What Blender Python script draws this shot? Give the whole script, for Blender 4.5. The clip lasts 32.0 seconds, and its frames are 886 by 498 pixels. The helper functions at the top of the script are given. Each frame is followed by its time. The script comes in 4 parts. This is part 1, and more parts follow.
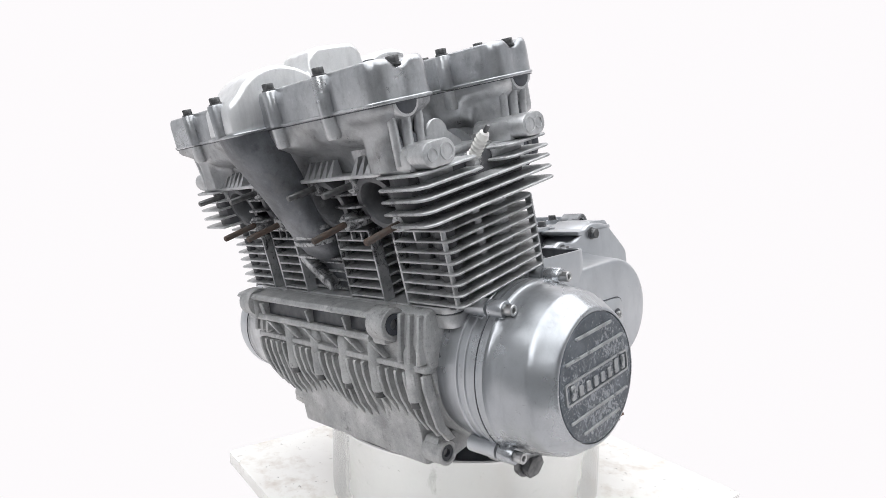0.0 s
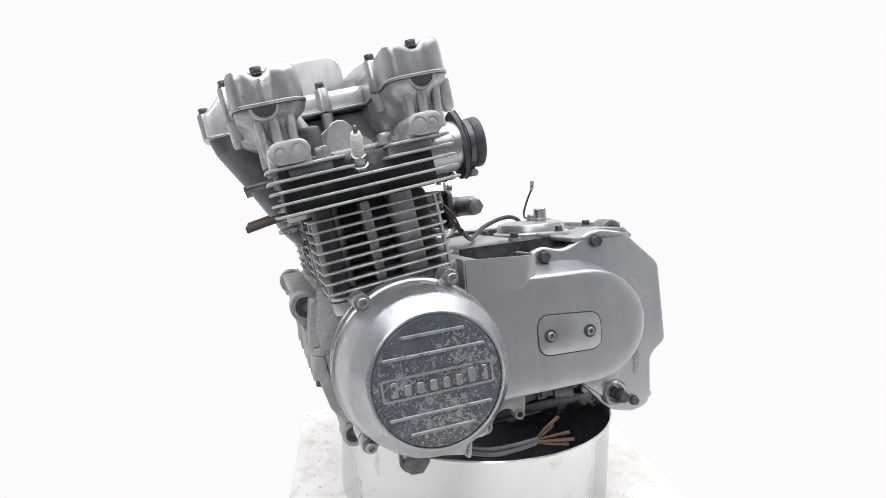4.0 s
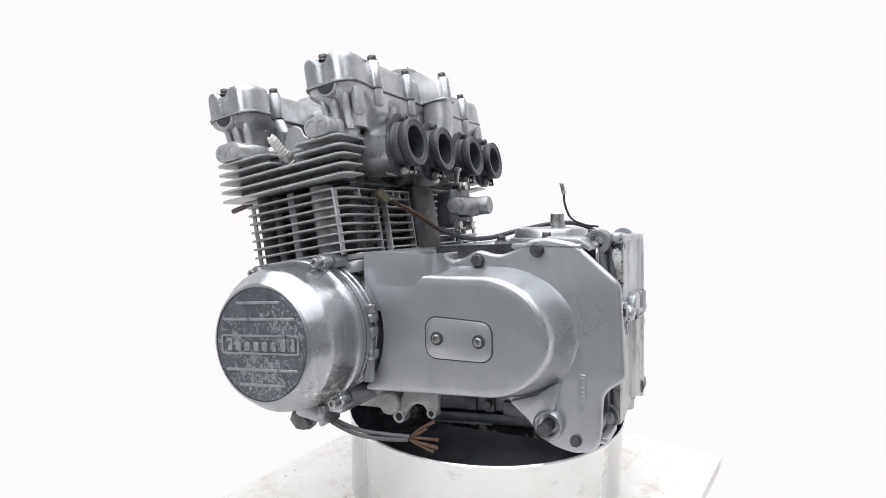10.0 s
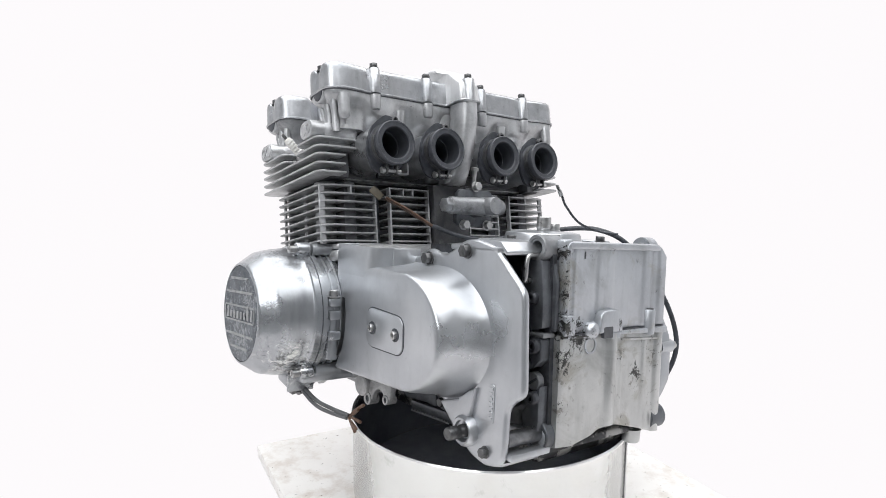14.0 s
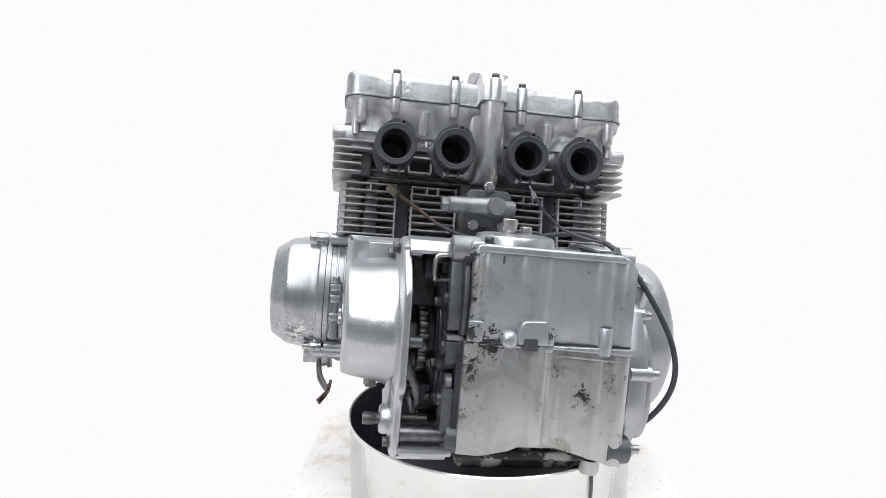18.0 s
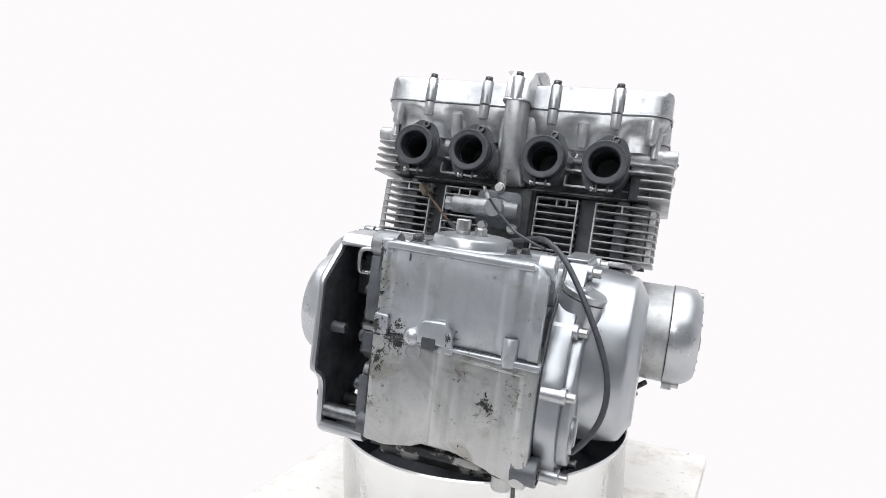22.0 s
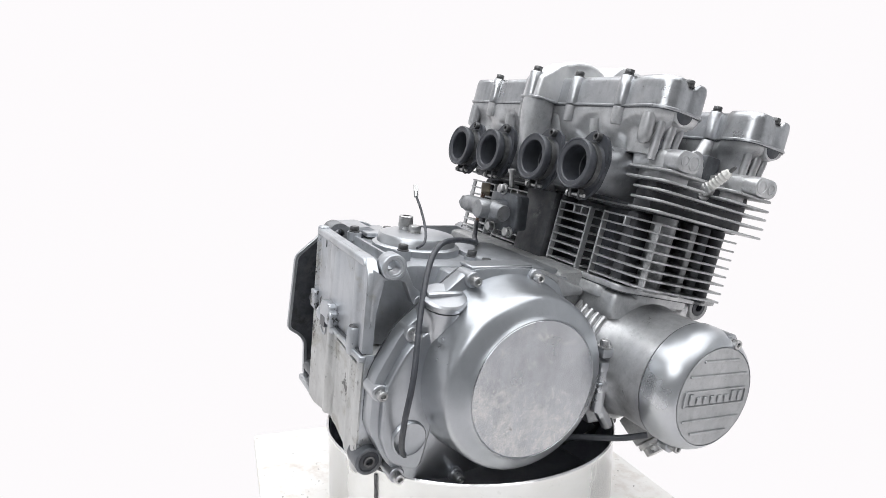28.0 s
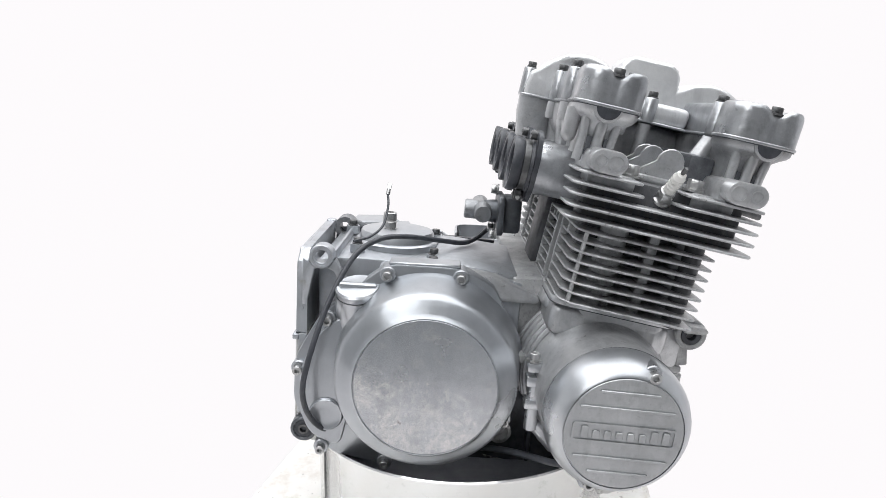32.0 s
○ ○ ○
◆ **DIRECTIONS FOR THIS TASK**: Reproduce the material word for word, minus the images.

◆ **WRITTEN REPLY**:
What Blender Python script draws this shot? Give the whole script, for Blender 4.5. The clip lasts 32.0 seconds, and its frames are 886 by 498 pixels. The helper functions at the top of the script are given. Each frame is followed by its time. The script comes in 4 parts. This is part 1, and more parts follow.
0.0 s
4.0 s
10.0 s
14.0 s
18.0 s
22.0 s
28.0 s
32.0 s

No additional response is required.